Middle East Peace Conference Sets Stage for Formal Talks
Creation of a Palestinian state and resolution of long-standing Arab-Israeli issues are the focal points of a
U.S.-sponsored international conference November 26-28. The meeting, however, will not lead to Palestinian statehood
immediately nor even in the next few months, Secretary of State Condoleezza Rice says in discussing expectations for the
meeting.
"It's, after all, an opportunity to launch a process, not try and conclude it. That work has to be done in detailed,
ongoing, continuous negotiations," Rice says.
Assistant Secretary of State David Welch announced the Annapolis, Maryland, conference November 20, saying this is a
significant moment for the Israelis and Palestinians to launch serious negotiations to establish a Palestinian state and
further peaceful relations.
It will be a signal opportunity to launch bilateral negotiations between the parties, Welch said during a State
Department briefing.
The conference will include bilateral meetings with President Bush in Washington; a trilateral meeting with Bush,
Israeli Prime Minister Ehud Olmert and Palestinian President Mahmoud Abbas; and a series of meetings that include all
those attending. State Department spokesman Sean McCormack said 49 nations, organizations and individuals have been
invited to attend the meeting, which is being held on the sprawling 162-year-old U.S. Naval Academy campus in Annapolis,
about 50 miles outside Washington. (See text of statement.)

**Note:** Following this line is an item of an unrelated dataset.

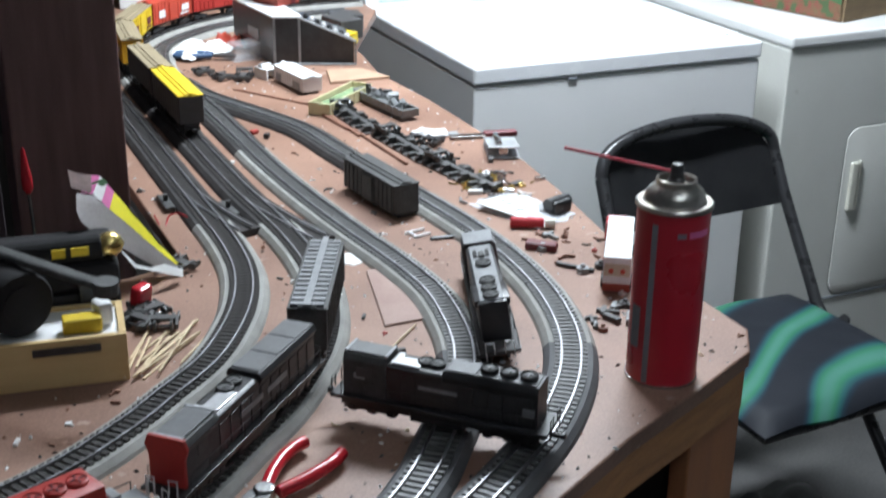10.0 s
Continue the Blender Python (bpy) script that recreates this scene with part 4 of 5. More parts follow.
def loose_truck(at, turn, mat=None):
    t = thing("loose_truck", (at[0], at[1], TABLE), (0, 0, turn), "loose black model railway truck with wheels", "model part", "loose trucks")
    bogie(t, 0, 2, 0.019, mat or M["kitdark"])
    return t


for x, y, a in ((0.515, 2.365, 20), (0.545, 2.345, -30), (0.56, 2.385, 75), (0.495, 2.41, 5)):
    loose_truck((x, y), a)
solid("shell_half", M["white"], lambda b: (box(b, (0.034, 0.026, 0.003), (0, 0, 0.0165), bevel=0.001), box(b, (0.034, 0.003, 0.016), (0, 0.0115, 0.008)), box(b, (0.034, 0.003, 0.016), (0, -0.0115, 0.008)), box(b, (0.012, 0.02, 0.006), (0.005, 0, 0.02), (0, 12, 0), 0.001)), "broken white model cab shell", "model part", at=(0.588, 2.352, TABLE), turn=(0, 0, 110))


def gondola(name, label, L, W, H, at, turn, mat, fill=None, junk=0):
    t = thing(name, at, turn, label, "model freight car")
    one("floor_plate", mat, lambda b: box(b, (L, W, 0.003), (0, 0, 0.0015)), t)
    for s in (-1, 1):
        one("side_panel", mat, lambda b: box(b, (L, 0.0022, H - 0.0032), (0, s * (W / 2 - 0.0011), 0.0032 + (H - 0.0032) / 2), bevel=0.0005), t)
        one("end_panel", mat, lambda b: box(b, (0.0022, W - 0.0048, H - 0.0032), (s * (L / 2 - 0.0011), 0, 0.0032 + (H - 0.0032) / 2), bevel=0.0005), t)
        for i in range(8):
            one("side_rib", mat, lambda b: box(b, (0.0015, 0.0012, H * 0.85), (-L / 2 + L * (i + 0.5) / 8, s * (W / 2 + 0.0005), H * 0.5)), t)
    if fill:
        one("load", fill, lambda b: rumpled(b, L * 0.84, W * 0.74, 0.006, 2.0), t, "green crumbly load").location.z = H * 0.55
    r = random.Random(junk)
    for i in range(junk):
        one("load_piece", M["kitgrey"] if i % 3 else M["kitdark"], lambda b: box(b, (r.uniform(0.006, 0.018), r.uniform(0.004, 0.009), r.uniform(0.004, 0.010)), (r.uniform(-L * 0.42, L * 0.42), r.uniform(-W * 0.28, W * 0.28), H * 0.6 + r.uniform(0, 0.012)), (r.uniform(-40, 40), r.uniform(-40, 40), r.uniform(0, 180)), 0.0008), t)
    return t


gondola("gondola_car", "cream model gondola car with a greenish load lying tilted", 0.138, 0.037, 0.019, (0.643, 2.147, TABLE + 0.001), (0, 0, 41), M["cream"], fill=M["greenbits"])
gondola("gondola_car", "grey model flat car heaped with loose truck parts", 0.150, 0.03, 0.012, (0.698, 2.100, TABLE + 0.006), (0, 0, 98), M["kitgrey"], junk=22)


def underframe(at, turn, L=0.15):
    t = thing("car_underframe", at, turn, "dark grey plastic model car underframe with cross members", "model part", "car underframes")
    one("centre_sill", M["kitdark"], lambda b: box(b, (L, 0.009, 0.008), (0, 0, 0.006), bevel=0.001), t)
    one("deck_plate", M["kitdark"], lambda b: box(b, (L * 0.96, 0.036, 0.003), (0, 0, 0.001)), t)
    for i in range(7):
        px = -L / 2 + L * (i + 0.5) / 7
        one("cross_member", M["blackdusty"], lambda b: (box(b, (0.005, 0.038, 0.006), (px, 0, 0.005), bevel=0.0006), box(b, (0.010, 0.012, 0.006), (px + 0.003, 0.009 * (-1) ** i, 0.009), bevel=0.001)), t)
    bogie(t, L * 0.36, 2, 0.019, M["kitdark"], 0.009)
    return t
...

President Bush first proposed the meeting July 16 when he announced a bold initiative to strengthen what he described as
the forces of moderation and peace among the Palestinian people and the building of a Palestinian state. Bush offered a
financial commitment of $270 million in U.S. assistance to the Palestinian Authority for building critical
infrastructure. Bush also announced another $228 million in lending through the Overseas Private Investment Corporation
to spur economic development and growth.
Bush said the United States was strengthening its political and diplomatic commitment by supporting a two-state solution
-- Israel and a Palestinian state living side by side in peace.
Finally, Bush called for talks. "These negotiations must resolve difficult questions and uphold clear principles. They
must ensure that Israel is secure. They must guarantee that a Palestinian state is viable and contiguous," he said. (See
related article and text.)
For the United States, the meeting features two major components -- to support the peace process and to rally
international support for the Palestinians and Israelis.
The United States is engaged along three diplomatic tracks:
• Supporting progress in political talks between Abbas and Olmert;
• Assisting with Palestinian institutional and economic reform and development essential to statehood; and
• Encouraging tangible improvements on the ground with commitments developed in the Middle East road map for peace.
For the Israelis and Palestinians, there are four substantial issues to resolve -- the borders of a Palestinian state,
the status of Jerusalem, the removal of Israeli settlements in the West Bank and the fate of Palestinian refugees who
left before and during the 1948 Arab-Israeli war.
Israeli and Palestinian officials clearly acknowledge that they want to resolve these issues soon.
"Annapolis will be the jumping-off point for continued serious and in-depth negotiations which will not avoid any issue
or ignore any division which has clouded our relations with the Palestinian people for many years," Olmert said at the
Brookings Institution's Saban Center for Middle East Policy November 4.
"That is why -- Annapolis. Why now? Because it is time."
Similarly, Palestinian President Abbas said recently that "the American, Israeli and Palestinian sides are all insistent
that we reach an end before the end of President Bush's term in office, and that is what we wish."
"We are going to do everything we can to help the parties as they try to come to an understanding on a wide variety of
outstanding issues that must be resolved if there is to be peace and a Palestinian state," Rice says. "Failure isn't an
option, but not acting is failure in these circumstances."
Rice also acknowledges that the United States has not been working alone, but has been working with the Quartet -- which
comprises the United Nations, the European Union, Russia and the United States -- as well as responsible Arab states
that long have been committed to the road map and to a two-state solution.
"I feel that we are getting from all of those states very clear signs that they want this process to succeed, that they
are prepared to try and help this process to succeed," she said.